For instance, in our inequality \(x^2 - 4x \geq 0\), the solution includes the intervals of \(x < 0\) and \(x > 4\). To express this in interval notation, we use parentheses and brackets. Parentheses, \((\) and \()\), indicate that the endpoint is not included, whereas brackets, \([\) and \(]\), show that the endpoint is included. Thus, our solution set is \((-\text{\infin},0] \cup [4,\text{\infin})\), with brackets around \(0\) and \(4\) to signify that these values satisfy the inequality as well.

To determine which intervals satisfy a polynomial inequality, using test points is an effective method. After factorizing the polynomial and finding the roots to establish intervals, we select a number from each interval—this number is our 'test point'.

We substitute these test points into the original inequality to check if they make the inequality true. If the test point results in a true statement, then all numbers in that interval satisfy the inequality. For example, when testing the interval \(x < 0\) from our inequality \(x^2 - 4x \geq 0\), we might choose -1 as a test point. Since \((-1)^2 - 4(-1) = 1 + 4 > 0\), we confirm that the interval satisfies the inequality. We repeat this process for the other intervals to fully determine the solution set.

Graphing solution sets is a visual way to represent the solutions of inequalities. It involves marking the roots or critical values on a number line and shading the regions that satisfy the inequality.

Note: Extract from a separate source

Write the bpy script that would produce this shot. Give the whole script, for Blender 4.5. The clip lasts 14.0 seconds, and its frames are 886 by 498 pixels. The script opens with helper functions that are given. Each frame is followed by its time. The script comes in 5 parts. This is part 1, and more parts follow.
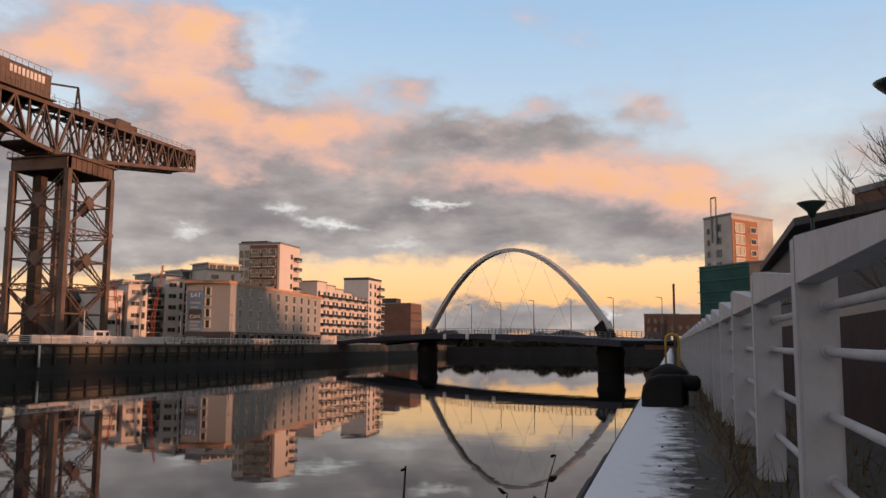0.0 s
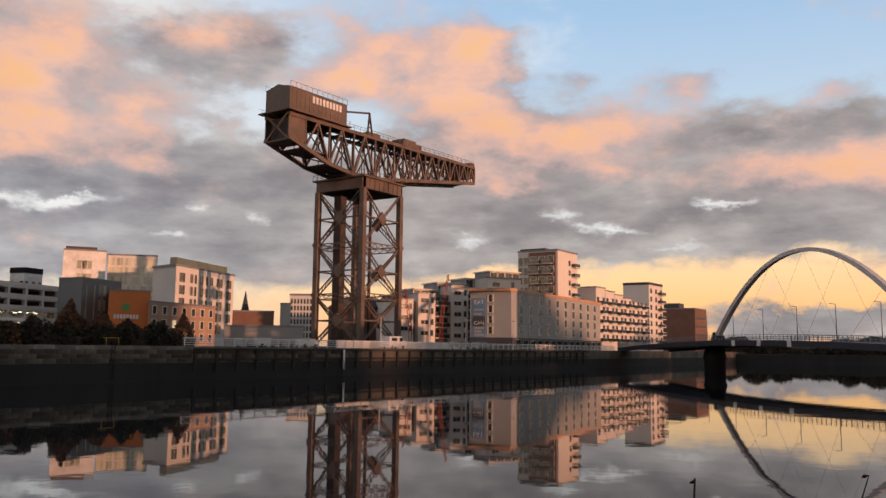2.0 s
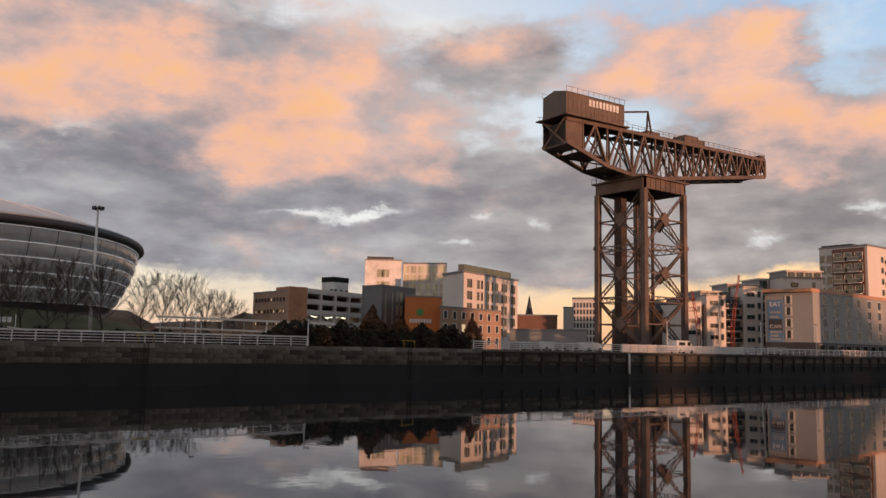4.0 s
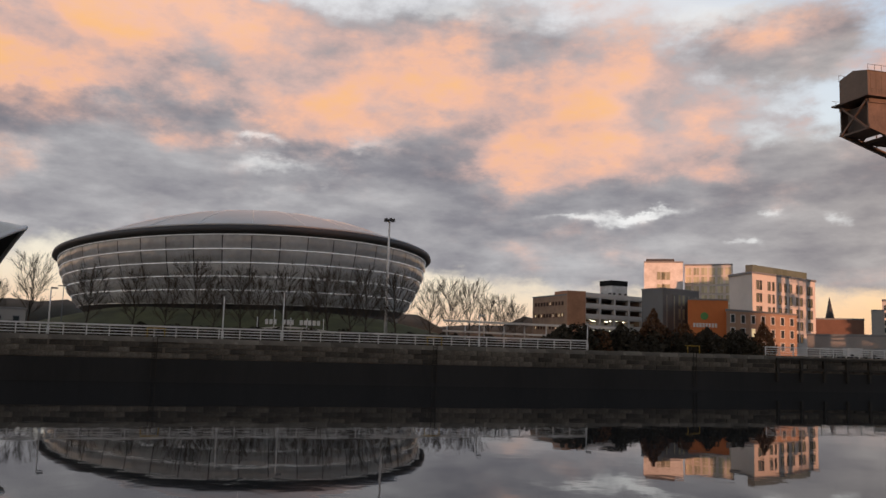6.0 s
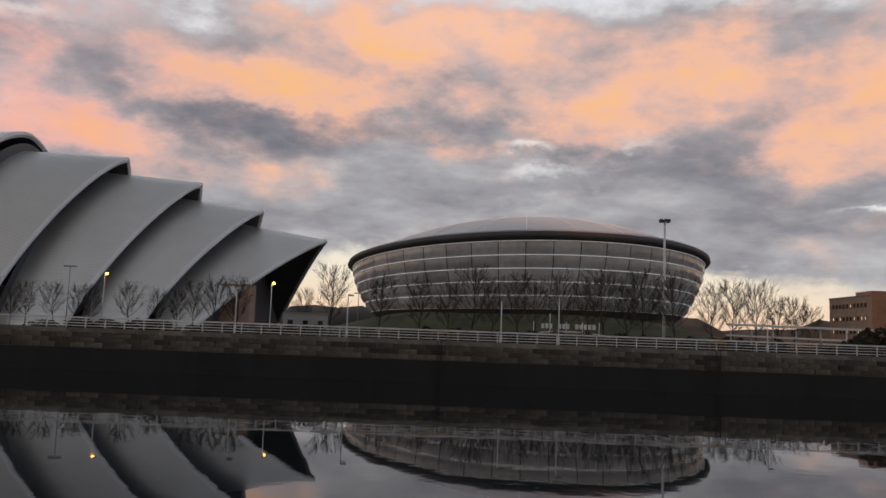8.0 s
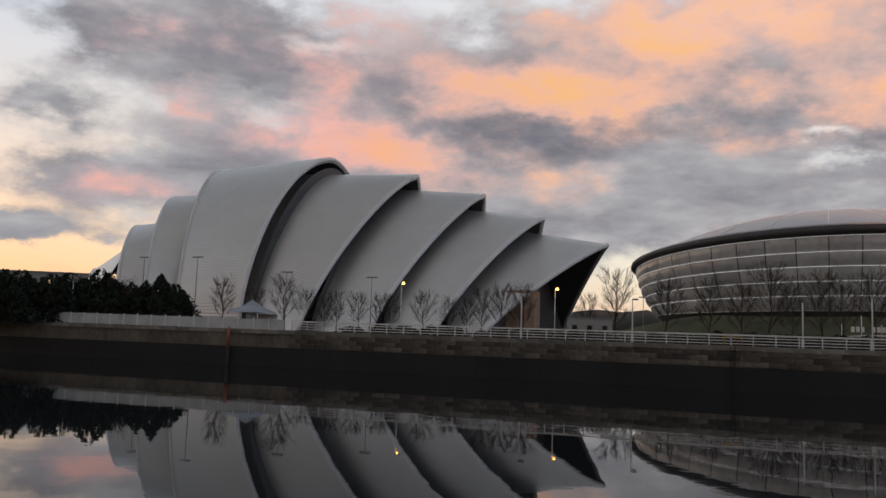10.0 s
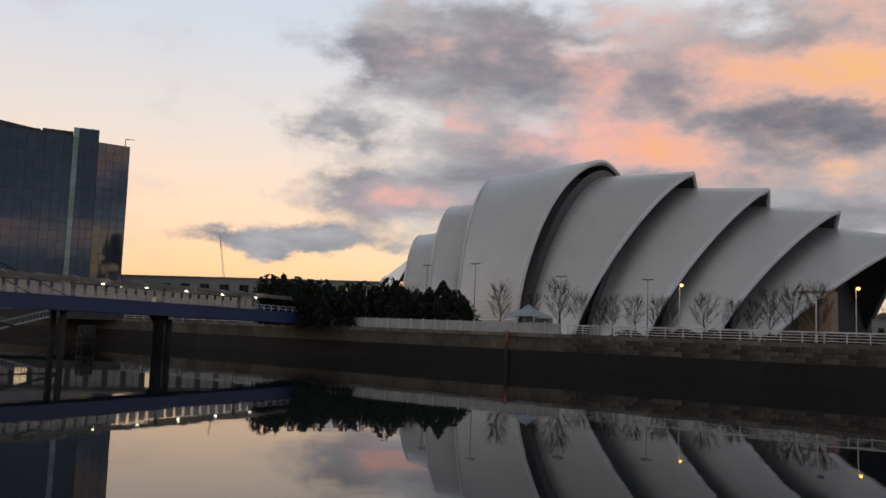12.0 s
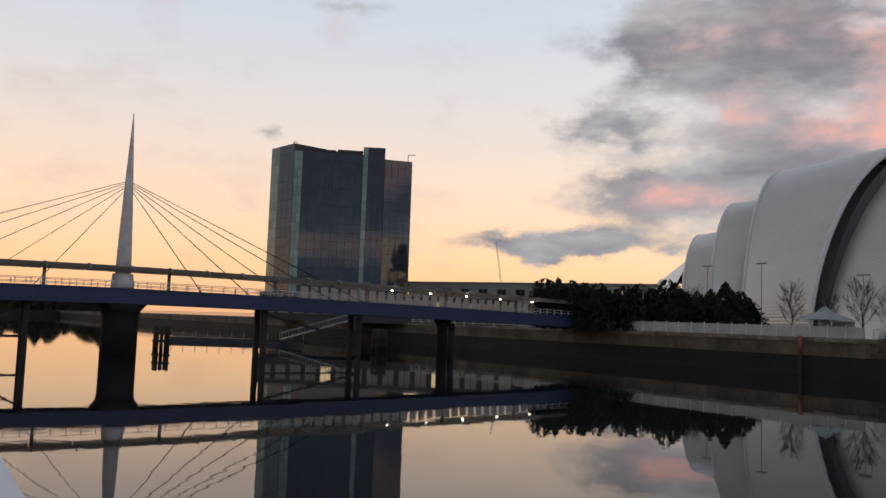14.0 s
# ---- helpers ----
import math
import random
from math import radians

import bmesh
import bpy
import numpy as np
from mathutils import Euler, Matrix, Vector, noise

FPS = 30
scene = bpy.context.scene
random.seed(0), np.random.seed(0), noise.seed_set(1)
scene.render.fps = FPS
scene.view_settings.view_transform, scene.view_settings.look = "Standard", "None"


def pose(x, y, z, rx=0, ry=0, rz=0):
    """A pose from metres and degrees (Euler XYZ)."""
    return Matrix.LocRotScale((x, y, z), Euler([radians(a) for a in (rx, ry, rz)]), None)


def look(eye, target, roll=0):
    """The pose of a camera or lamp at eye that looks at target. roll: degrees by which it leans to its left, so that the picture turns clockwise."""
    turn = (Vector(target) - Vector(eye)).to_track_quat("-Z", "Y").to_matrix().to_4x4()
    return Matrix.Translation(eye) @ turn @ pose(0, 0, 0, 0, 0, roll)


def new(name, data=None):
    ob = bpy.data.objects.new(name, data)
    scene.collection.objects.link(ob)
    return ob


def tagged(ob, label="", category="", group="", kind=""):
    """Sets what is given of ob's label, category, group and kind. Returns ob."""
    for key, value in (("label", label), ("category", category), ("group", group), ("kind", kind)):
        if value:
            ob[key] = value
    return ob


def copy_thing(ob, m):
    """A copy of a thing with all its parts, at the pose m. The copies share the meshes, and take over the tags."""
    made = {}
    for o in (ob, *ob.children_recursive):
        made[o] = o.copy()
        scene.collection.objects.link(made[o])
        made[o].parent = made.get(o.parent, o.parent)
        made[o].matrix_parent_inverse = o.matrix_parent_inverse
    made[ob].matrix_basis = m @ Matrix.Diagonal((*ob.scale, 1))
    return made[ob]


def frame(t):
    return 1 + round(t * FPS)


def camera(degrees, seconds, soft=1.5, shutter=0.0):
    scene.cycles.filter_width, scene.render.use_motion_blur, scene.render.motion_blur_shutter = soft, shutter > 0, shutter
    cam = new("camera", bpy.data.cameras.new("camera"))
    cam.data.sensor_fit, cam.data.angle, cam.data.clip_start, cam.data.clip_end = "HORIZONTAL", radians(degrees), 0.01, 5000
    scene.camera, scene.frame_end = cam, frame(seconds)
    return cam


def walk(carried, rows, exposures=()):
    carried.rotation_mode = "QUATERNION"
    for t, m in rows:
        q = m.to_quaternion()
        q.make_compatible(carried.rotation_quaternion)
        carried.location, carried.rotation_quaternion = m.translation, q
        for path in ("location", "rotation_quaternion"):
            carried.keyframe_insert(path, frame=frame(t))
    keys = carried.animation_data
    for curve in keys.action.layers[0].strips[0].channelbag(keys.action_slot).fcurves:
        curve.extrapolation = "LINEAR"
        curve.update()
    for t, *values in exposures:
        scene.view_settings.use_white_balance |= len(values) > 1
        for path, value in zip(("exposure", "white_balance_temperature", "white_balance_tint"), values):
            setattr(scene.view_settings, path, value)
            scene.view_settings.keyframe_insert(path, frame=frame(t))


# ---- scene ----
import itertools

cam = camera(55.92, 14.0)

H = 4.6  # the eye above the water
PATH = [  # seconds, yaw, pitch, roll
    (0, 15.20, 6.51, -0.33),
    (0.5, 19.86, 6.55, -0.51),
    (1, 24.57, 6.61, -0.59),
    (1.5, 29.36, 6.68, -0.67),
    (2, 34.15, 6.75, -0.69),
    (2.5, 38.96, 6.77, -0.74),
    (3, 43.74, 6.77, -0.86),
    (3.5, 48.54, 6.73, -1.00),
    (4, 53.34, 6.70, -1.14),
    (4.2, 55.47, 6.67, -1.19),
    (6.3, 74.96, 6.43, -1.81),
    (6.5, 76.81, 6.38, -1.84),
    (7, 81.47, 6.32, -1.94),
    (7.5, 86.19, 6.23, -2.05),
    (8, 90.93, 6.15, -2.08),
    (8.2, 92.87, 6.12, -2.09),
    (10.3, 113.03, 5.75, -1.94),
    (10.5, 114.90, 5.70, -1.96),
    (11, 119.57, 5.60, -1.99),
    (11.5, 124.22, 5.52, -1.95),
    (12, 128.89, 5.44, -1.93),
    (12.5, 133.51, 5.35, -1.94),
    (13, 138.19, 5.25, -1.92),
    (13.5, 142.89, 5.16, -1.93),
    (14, 147.60, 5.06, -1.95),
]
walk(cam, [(t, pose(0, 0, H, 90 + p, r, yaw)) for t, yaw, p, r in PATH])

# ---- world, sun ----
SUN_BEARING, SUN_HEIGHT = -94.0, 3.2  # degrees, anticlockwise from +y; above the horizon


def to_sun():
    a, e = radians(SUN_BEARING), radians(SUN_HEIGHT)
    return Vector((-math.sin(a) * math.cos(e), math.cos(a) * math.cos(e), math.sin(e)))


# clouds: bearing, height, half width, half height in degrees, weight
# heaps at bearing -27 are unseen, added for the glass tower to mirror
LIT_1 = [(-27, 5.2, 7, 1, 0.95), (-7.6, 8.1, 1.3, 0.6, 0.4), (-2.1, 9.5, 3.6, 1.5, 0.8), (-0.4, 14.8, 2.2, 1.1, 0.3), (3.8, 10.7, 4.2, 1.3, 0.85), (6.8, 11.9, 8.4, 2.3, 0.45), (8.3, 16.1, 2.4, 0.8, 0.5), (10.7, 11.6, 5.1, 1.3, 0.7), (17.1, 17.3, 3.2, 1.1, 0.6), (20.6, 14.5, 6.3, 1.9, 0.4), (22.9, 12, 2.3, 0.7, 0.5), (25.4, 14, 4.6, 2.2, 0.6), (25.4, 17.9, 2.3, 0.9, 0.6), (29.1, 14.2, 4.9, 1.7, 0.75), (30.1, 11.5, 2.6, 0.9, 0.6), (30.7, 18.8, 1.9, 0.7, 0.6), (31, 16.9, 2.2, 0.6, 0.45), (31.7, 20.1, 3, 1.3, 0.85), (32.5, 16.6, 3.2, 1.9, 0.8)]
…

In our exercise, after identifying the intervals and test points, we graph the solution set by first plotting the roots x = 0 and x = 4 on the number line. We then shade the interval \(-\text{\infin},0\) and \(4,\text{\infin}\) to illustrate the solution. Closed dots on the endpoints indicate that these values are part of the solution set, corresponding to the inclusion of these numbers when the inequality is non-strict (\(\geq\) or \(\leq\)). Graphing not only provides a clear and immediate visual understanding of the solution set but also serves as a final check for the correctness of our solutions.